Using the records below, reproduce exactly the lines from the one containing "More parts follow." through the end, and nothing more; skip the images.

**Materials provided**
^^^^^^^^^^^^^^^^

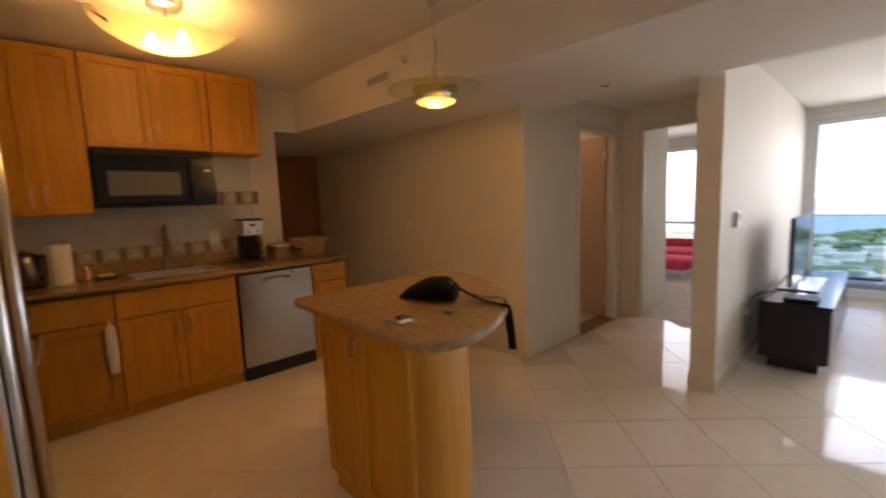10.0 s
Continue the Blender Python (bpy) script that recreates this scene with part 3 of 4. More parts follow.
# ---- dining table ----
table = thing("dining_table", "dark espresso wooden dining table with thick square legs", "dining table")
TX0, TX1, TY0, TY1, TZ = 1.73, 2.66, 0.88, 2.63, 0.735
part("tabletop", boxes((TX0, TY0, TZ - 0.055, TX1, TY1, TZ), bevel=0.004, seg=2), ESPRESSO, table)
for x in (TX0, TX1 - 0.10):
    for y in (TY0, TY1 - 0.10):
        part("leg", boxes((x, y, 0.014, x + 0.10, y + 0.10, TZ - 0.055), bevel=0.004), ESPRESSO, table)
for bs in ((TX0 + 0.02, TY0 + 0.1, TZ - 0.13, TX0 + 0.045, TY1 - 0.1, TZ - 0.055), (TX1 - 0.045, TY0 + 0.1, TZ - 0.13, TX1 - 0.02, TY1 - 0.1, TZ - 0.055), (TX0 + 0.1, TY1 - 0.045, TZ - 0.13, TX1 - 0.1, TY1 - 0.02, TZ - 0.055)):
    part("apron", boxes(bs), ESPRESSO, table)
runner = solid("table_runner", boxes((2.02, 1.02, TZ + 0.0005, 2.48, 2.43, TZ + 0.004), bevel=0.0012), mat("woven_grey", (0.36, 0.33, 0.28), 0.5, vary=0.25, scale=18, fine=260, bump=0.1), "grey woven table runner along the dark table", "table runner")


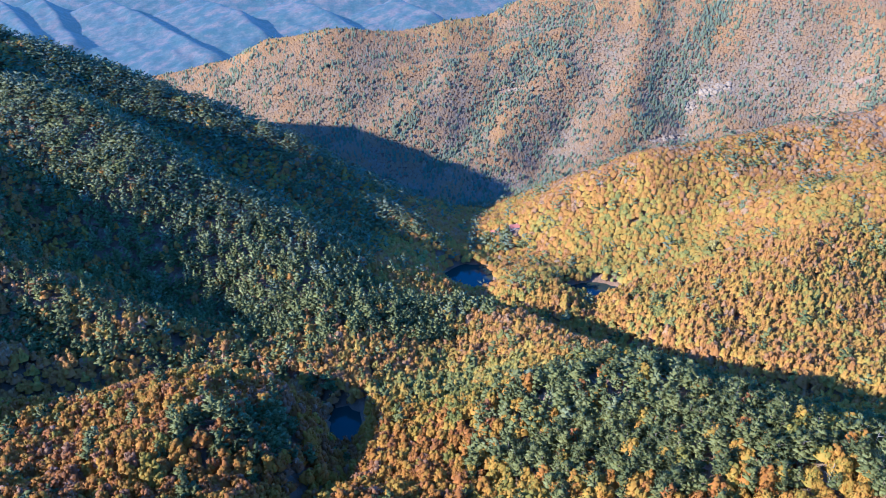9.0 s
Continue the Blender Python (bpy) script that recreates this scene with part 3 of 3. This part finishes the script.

^^^^^^^^^^^^^^^^

**Worked answer**
Continue the Blender Python (bpy) script that recreates this scene with part 3 of 4. More parts follow.
# ---- dining table ----
table = thing("dining_table", "dark espresso wooden dining table with thick square legs", "dining table")
TX0, TX1, TY0, TY1, TZ = 1.73, 2.66, 0.88, 2.63, 0.735
part("tabletop", boxes((TX0, TY0, TZ - 0.055, TX1, TY1, TZ), bevel=0.004, seg=2), ESPRESSO, table)
for x in (TX0, TX1 - 0.10):
    for y in (TY0, TY1 - 0.10):
        part("leg", boxes((x, y, 0.014, x + 0.10, y + 0.10, TZ - 0.055), bevel=0.004), ESPRESSO, table)
for bs in ((TX0 + 0.02, TY0 + 0.1, TZ - 0.13, TX0 + 0.045, TY1 - 0.1, TZ - 0.055), (TX1 - 0.045, TY0 + 0.1, TZ - 0.13, TX1 - 0.02, TY1 - 0.1, TZ - 0.055), (TX0 + 0.1, TY1 - 0.045, TZ - 0.13, TX1 - 0.1, TY1 - 0.02, TZ - 0.055)):
    part("apron", boxes(bs), ESPRESSO, table)
runner = solid("table_runner", boxes((2.02, 1.02, TZ + 0.0005, 2.48, 2.43, TZ + 0.004), bevel=0.0012), mat("woven_grey", (0.36, 0.33, 0.28), 0.5, vary=0.25, scale=18, fine=260, bump=0.1), "grey woven table runner along the dark table", "table runner")


9.0 s
Continue the Blender Python (bpy) script that recreates this scene with part 3 of 3. This part finishes the script.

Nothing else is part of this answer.